DATA LINES:
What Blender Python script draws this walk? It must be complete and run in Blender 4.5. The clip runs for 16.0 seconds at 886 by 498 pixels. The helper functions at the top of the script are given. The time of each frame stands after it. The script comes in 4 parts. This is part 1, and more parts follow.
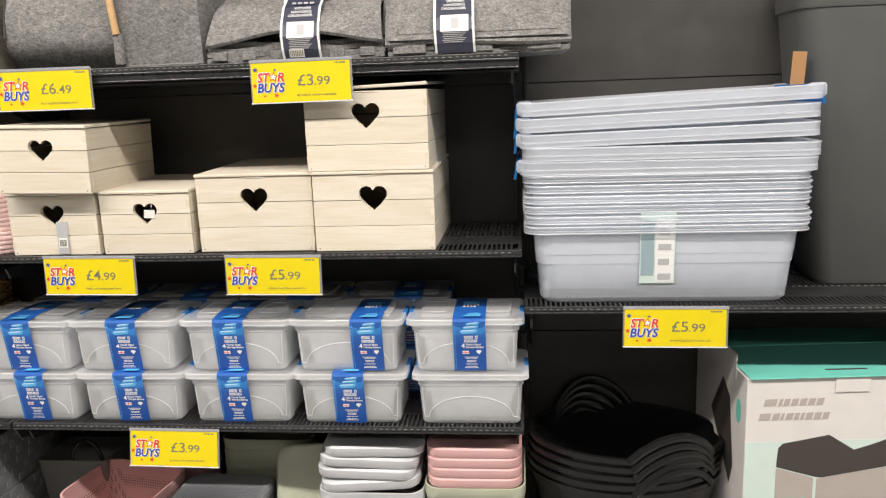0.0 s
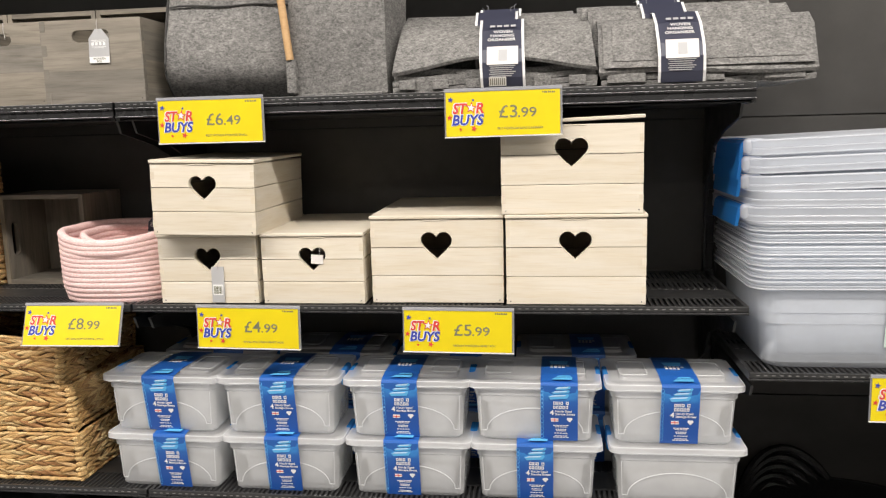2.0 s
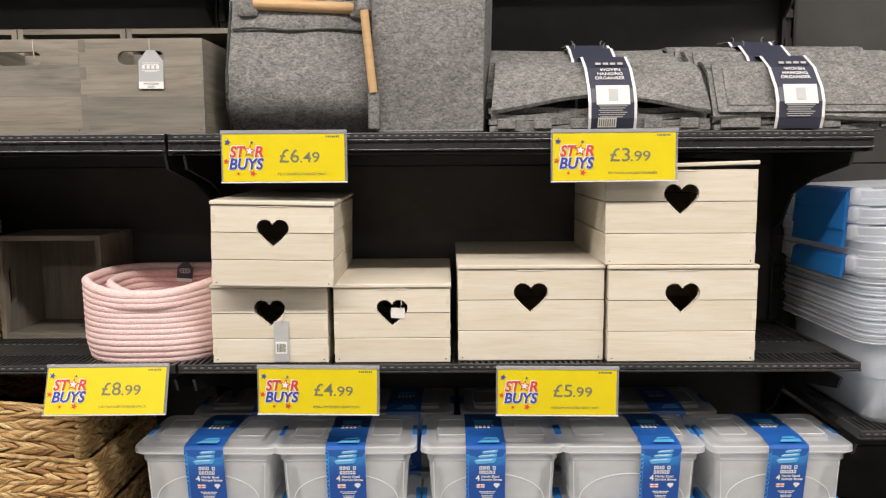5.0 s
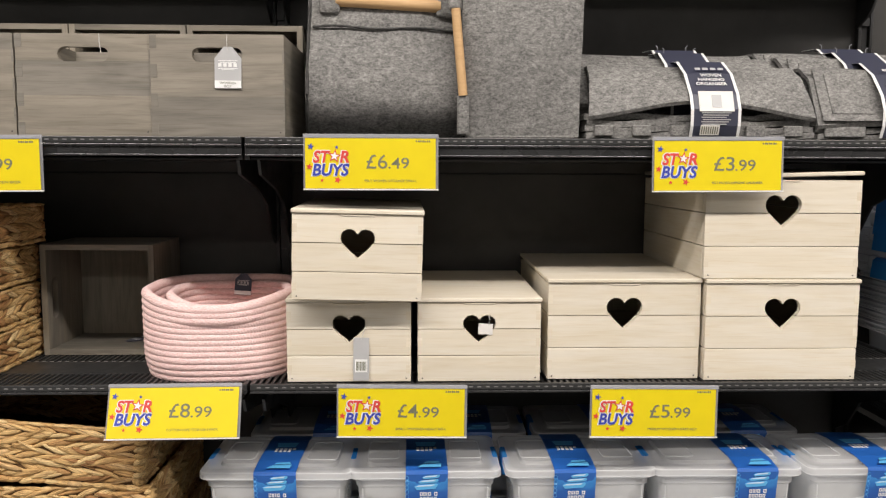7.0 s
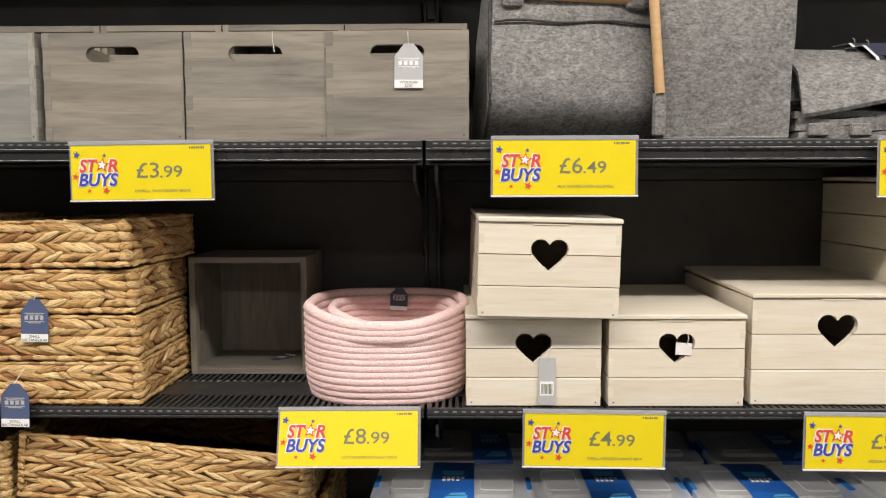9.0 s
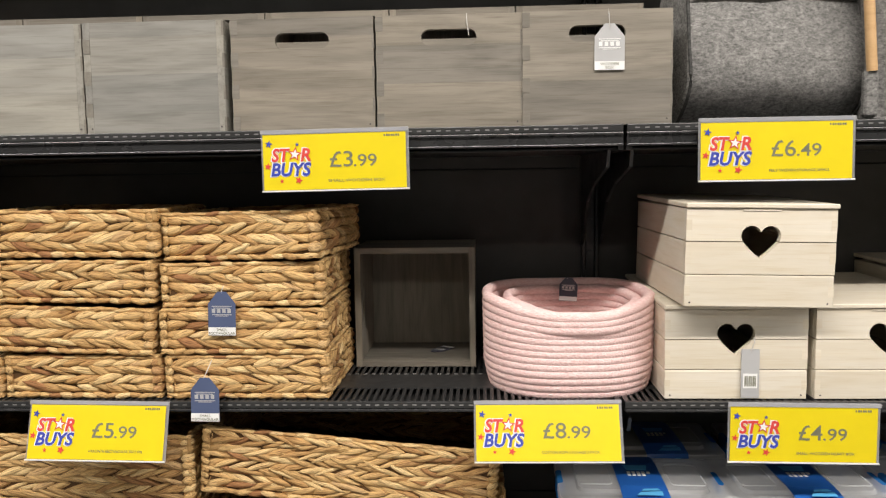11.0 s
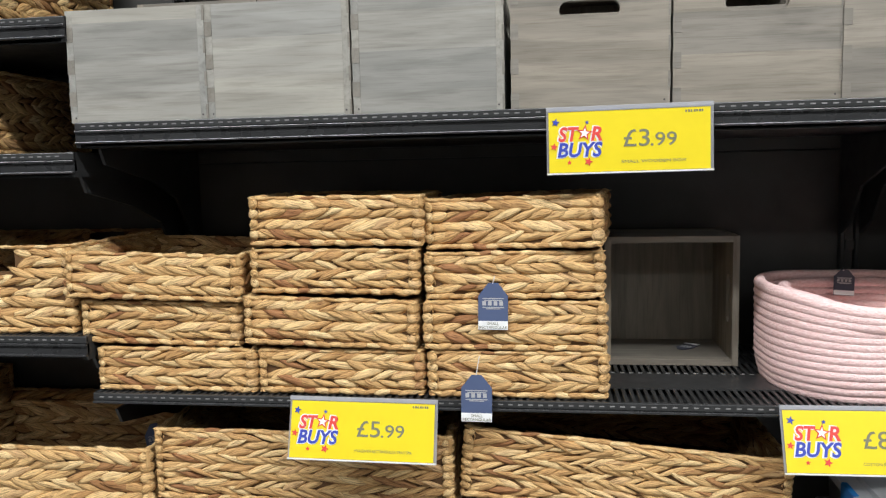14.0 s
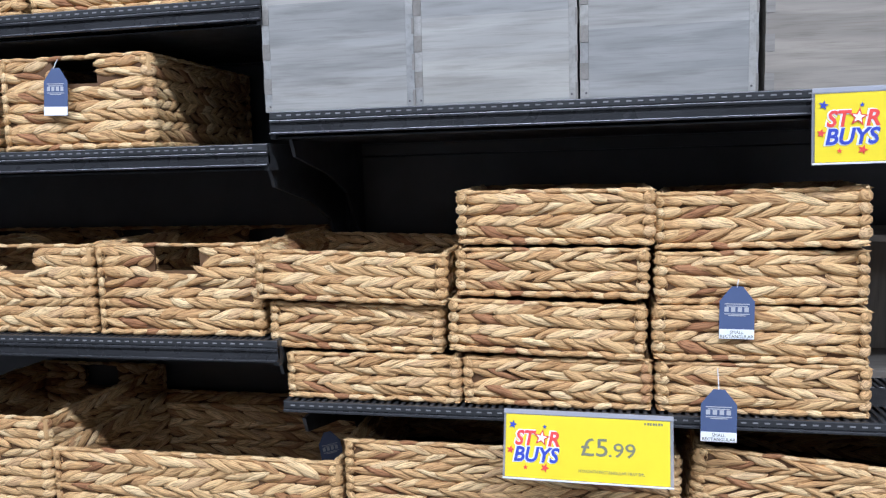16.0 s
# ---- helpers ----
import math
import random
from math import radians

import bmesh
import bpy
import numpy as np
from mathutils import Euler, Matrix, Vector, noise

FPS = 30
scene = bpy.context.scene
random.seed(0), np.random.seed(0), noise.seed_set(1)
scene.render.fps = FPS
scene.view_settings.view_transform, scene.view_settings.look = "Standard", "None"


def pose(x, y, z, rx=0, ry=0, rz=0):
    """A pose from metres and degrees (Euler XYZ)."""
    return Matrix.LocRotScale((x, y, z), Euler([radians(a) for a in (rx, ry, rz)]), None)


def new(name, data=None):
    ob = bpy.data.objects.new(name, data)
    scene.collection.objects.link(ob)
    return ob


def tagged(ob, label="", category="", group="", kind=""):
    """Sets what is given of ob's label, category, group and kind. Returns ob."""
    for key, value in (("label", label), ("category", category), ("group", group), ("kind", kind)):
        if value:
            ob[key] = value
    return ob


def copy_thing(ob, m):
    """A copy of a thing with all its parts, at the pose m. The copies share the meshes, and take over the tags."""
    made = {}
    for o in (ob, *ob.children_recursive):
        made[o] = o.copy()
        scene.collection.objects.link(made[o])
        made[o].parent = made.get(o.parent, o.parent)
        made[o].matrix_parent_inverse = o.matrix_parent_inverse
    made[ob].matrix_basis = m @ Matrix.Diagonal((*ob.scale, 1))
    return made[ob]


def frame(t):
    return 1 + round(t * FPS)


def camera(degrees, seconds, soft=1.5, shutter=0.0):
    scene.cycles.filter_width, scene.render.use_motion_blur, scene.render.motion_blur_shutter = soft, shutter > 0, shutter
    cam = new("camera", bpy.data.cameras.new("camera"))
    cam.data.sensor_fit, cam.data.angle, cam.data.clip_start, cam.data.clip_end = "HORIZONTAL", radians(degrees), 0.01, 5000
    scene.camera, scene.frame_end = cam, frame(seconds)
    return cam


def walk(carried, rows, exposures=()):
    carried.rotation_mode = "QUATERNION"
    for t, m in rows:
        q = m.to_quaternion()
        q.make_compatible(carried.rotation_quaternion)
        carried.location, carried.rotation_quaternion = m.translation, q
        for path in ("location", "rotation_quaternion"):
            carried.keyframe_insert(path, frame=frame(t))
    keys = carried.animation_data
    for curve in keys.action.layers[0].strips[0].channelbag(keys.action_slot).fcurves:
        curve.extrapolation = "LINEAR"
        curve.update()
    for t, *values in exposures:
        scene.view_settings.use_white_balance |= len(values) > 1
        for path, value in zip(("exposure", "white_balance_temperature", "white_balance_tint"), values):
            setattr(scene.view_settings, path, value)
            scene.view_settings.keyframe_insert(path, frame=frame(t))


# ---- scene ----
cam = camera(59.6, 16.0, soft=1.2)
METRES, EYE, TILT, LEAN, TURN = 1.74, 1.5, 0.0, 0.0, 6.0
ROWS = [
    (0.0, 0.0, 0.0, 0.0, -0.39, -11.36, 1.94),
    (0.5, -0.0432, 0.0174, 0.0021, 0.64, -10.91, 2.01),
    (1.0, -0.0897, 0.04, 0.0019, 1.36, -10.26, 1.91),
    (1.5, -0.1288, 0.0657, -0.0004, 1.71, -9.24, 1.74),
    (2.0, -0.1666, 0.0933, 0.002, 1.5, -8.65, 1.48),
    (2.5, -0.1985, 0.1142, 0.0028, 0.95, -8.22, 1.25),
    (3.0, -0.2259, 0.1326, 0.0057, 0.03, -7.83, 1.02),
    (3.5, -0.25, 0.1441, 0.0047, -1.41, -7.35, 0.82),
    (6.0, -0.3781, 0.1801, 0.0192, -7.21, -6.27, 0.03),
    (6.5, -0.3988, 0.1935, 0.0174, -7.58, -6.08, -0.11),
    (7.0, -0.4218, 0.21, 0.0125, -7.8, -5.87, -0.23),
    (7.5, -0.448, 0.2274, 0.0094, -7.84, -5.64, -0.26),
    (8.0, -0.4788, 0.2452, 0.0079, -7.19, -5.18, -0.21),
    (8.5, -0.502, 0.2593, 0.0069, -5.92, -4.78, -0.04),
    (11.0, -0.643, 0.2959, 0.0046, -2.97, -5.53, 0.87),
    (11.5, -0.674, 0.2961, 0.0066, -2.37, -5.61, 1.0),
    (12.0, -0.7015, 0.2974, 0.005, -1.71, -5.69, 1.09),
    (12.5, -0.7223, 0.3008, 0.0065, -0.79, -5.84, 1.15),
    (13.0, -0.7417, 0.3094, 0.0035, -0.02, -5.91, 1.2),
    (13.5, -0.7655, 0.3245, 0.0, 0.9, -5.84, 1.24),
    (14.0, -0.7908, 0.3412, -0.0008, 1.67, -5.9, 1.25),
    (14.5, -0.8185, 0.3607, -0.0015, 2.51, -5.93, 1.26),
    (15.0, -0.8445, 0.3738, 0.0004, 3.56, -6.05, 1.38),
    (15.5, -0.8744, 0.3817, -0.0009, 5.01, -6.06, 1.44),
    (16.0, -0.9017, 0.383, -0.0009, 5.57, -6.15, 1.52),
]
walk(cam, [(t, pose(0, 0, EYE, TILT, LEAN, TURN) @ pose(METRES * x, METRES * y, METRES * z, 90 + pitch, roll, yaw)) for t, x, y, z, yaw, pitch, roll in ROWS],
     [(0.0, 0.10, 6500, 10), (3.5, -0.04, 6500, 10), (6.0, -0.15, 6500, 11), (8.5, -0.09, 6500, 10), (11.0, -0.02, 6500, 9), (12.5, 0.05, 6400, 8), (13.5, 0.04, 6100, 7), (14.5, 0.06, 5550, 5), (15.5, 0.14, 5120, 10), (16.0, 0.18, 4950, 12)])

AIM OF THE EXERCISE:
Reproduce every line exactly and omit all pictures.

EXERCISE ANSWER:
What Blender Python script draws this walk? It must be complete and run in Blender 4.5. The clip runs for 16.0 seconds at 886 by 498 pixels. The helper functions at the top of the script are given. The time of each frame stands after it. The script comes in 4 parts. This is part 1, and more parts follow.
0.0 s
2.0 s
5.0 s
7.0 s
9.0 s
11.0 s
14.0 s
16.0 s
# ---- helpers ----
import math
import random
from math import radians

import bmesh
import bpy
import numpy as np
from mathutils import Euler, Matrix, Vector, noise

FPS = 30
scene = bpy.context.scene
random.seed(0), np.random.seed(0), noise.seed_set(1)
scene.render.fps = FPS
scene.view_settings.view_transform, scene.view_settings.look = "Standard", "None"


def pose(x, y, z, rx=0, ry=0, rz=0):
    """A pose from metres and degrees (Euler XYZ)."""
    return Matrix.LocRotScale((x, y, z), Euler([radians(a) for a in (rx, ry, rz)]), None)


def new(name, data=None):
    ob = bpy.data.objects.new(name, data)
    scene.collection.objects.link(ob)
    return ob


def tagged(ob, label="", category="", group="", kind=""):
    """Sets what is given of ob's label, category, group and kind. Returns ob."""
    for key, value in (("label", label), ("category", category), ("group", group), ("kind", kind)):
        if value:
            ob[key] = value
    return ob


def copy_thing(ob, m):
    """A copy of a thing with all its parts, at the pose m. The copies share the meshes, and take over the tags."""
    made = {}
    for o in (ob, *ob.children_recursive):
        made[o] = o.copy()
        scene.collection.objects.link(made[o])
        made[o].parent = made.get(o.parent, o.parent)
        made[o].matrix_parent_inverse = o.matrix_parent_inverse
    made[ob].matrix_basis = m @ Matrix.Diagonal((*ob.scale, 1))
    return made[ob]


def frame(t):
    return 1 + round(t * FPS)


def camera(degrees, seconds, soft=1.5, shutter=0.0):
    scene.cycles.filter_width, scene.render.use_motion_blur, scene.render.motion_blur_shutter = soft, shutter > 0, shutter
    cam = new("camera", bpy.data.cameras.new("camera"))
    cam.data.sensor_fit, cam.data.angle, cam.data.clip_start, cam.data.clip_end = "HORIZONTAL", radians(degrees), 0.01, 5000
    scene.camera, scene.frame_end = cam, frame(seconds)
    return cam


def walk(carried, rows, exposures=()):
    carried.rotation_mode = "QUATERNION"
    for t, m in rows:
        q = m.to_quaternion()
        q.make_compatible(carried.rotation_quaternion)
        carried.location, carried.rotation_quaternion = m.translation, q
        for path in ("location", "rotation_quaternion"):
            carried.keyframe_insert(path, frame=frame(t))
    keys = carried.animation_data
    for curve in keys.action.layers[0].strips[0].channelbag(keys.action_slot).fcurves:
        curve.extrapolation = "LINEAR"
        curve.update()
    for t, *values in exposures:
        scene.view_settings.use_white_balance |= len(values) > 1
        for path, value in zip(("exposure", "white_balance_temperature", "white_balance_tint"), values):
            setattr(scene.view_settings, path, value)
            scene.view_settings.keyframe_insert(path, frame=frame(t))


# ---- scene ----
cam = camera(59.6, 16.0, soft=1.2)
METRES, EYE, TILT, LEAN, TURN = 1.74, 1.5, 0.0, 0.0, 6.0
ROWS = [
    (0.0, 0.0, 0.0, 0.0, -0.39, -11.36, 1.94),
    (0.5, -0.0432, 0.0174, 0.0021, 0.64, -10.91, 2.01),
    (1.0, -0.0897, 0.04, 0.0019, 1.36, -10.26, 1.91),
    (1.5, -0.1288, 0.0657, -0.0004, 1.71, -9.24, 1.74),
    (2.0, -0.1666, 0.0933, 0.002, 1.5, -8.65, 1.48),
    (2.5, -0.1985, 0.1142, 0.0028, 0.95, -8.22, 1.25),
    (3.0, -0.2259, 0.1326, 0.0057, 0.03, -7.83, 1.02),
    (3.5, -0.25, 0.1441, 0.0047, -1.41, -7.35, 0.82),
    (6.0, -0.3781, 0.1801, 0.0192, -7.21, -6.27, 0.03),
    (6.5, -0.3988, 0.1935, 0.0174, -7.58, -6.08, -0.11),
    (7.0, -0.4218, 0.21, 0.0125, -7.8, -5.87, -0.23),
    (7.5, -0.448, 0.2274, 0.0094, -7.84, -5.64, -0.26),
    (8.0, -0.4788, 0.2452, 0.0079, -7.19, -5.18, -0.21),
    (8.5, -0.502, 0.2593, 0.0069, -5.92, -4.78, -0.04),
    (11.0, -0.643, 0.2959, 0.0046, -2.97, -5.53, 0.87),
    (11.5, -0.674, 0.2961, 0.0066, -2.37, -5.61, 1.0),
    (12.0, -0.7015, 0.2974, 0.005, -1.71, -5.69, 1.09),
    (12.5, -0.7223, 0.3008, 0.0065, -0.79, -5.84, 1.15),
    (13.0, -0.7417, 0.3094, 0.0035, -0.02, -5.91, 1.2),
    (13.5, -0.7655, 0.3245, 0.0, 0.9, -5.84, 1.24),
    (14.0, -0.7908, 0.3412, -0.0008, 1.67, -5.9, 1.25),
    (14.5, -0.8185, 0.3607, -0.0015, 2.51, -5.93, 1.26),
    (15.0, -0.8445, 0.3738, 0.0004, 3.56, -6.05, 1.38),
    (15.5, -0.8744, 0.3817, -0.0009, 5.01, -6.06, 1.44),
    (16.0, -0.9017, 0.383, -0.0009, 5.57, -6.15, 1.52),
]
walk(cam, [(t, pose(0, 0, EYE, TILT, LEAN, TURN) @ pose(METRES * x, METRES * y, METRES * z, 90 + pitch, roll, yaw)) for t, x, y, z, yaw, pitch, roll in ROWS],
     [(0.0, 0.10, 6500, 10), (3.5, -0.04, 6500, 10), (6.0, -0.15, 6500, 11), (8.5, -0.09, 6500, 10), (11.0, -0.02, 6500, 9), (12.5, 0.05, 6400, 8), (13.5, 0.04, 6100, 7), (14.5, 0.06, 5550, 5), (15.5, 0.14, 5120, 10), (16.0, 0.18, 4950, 12)])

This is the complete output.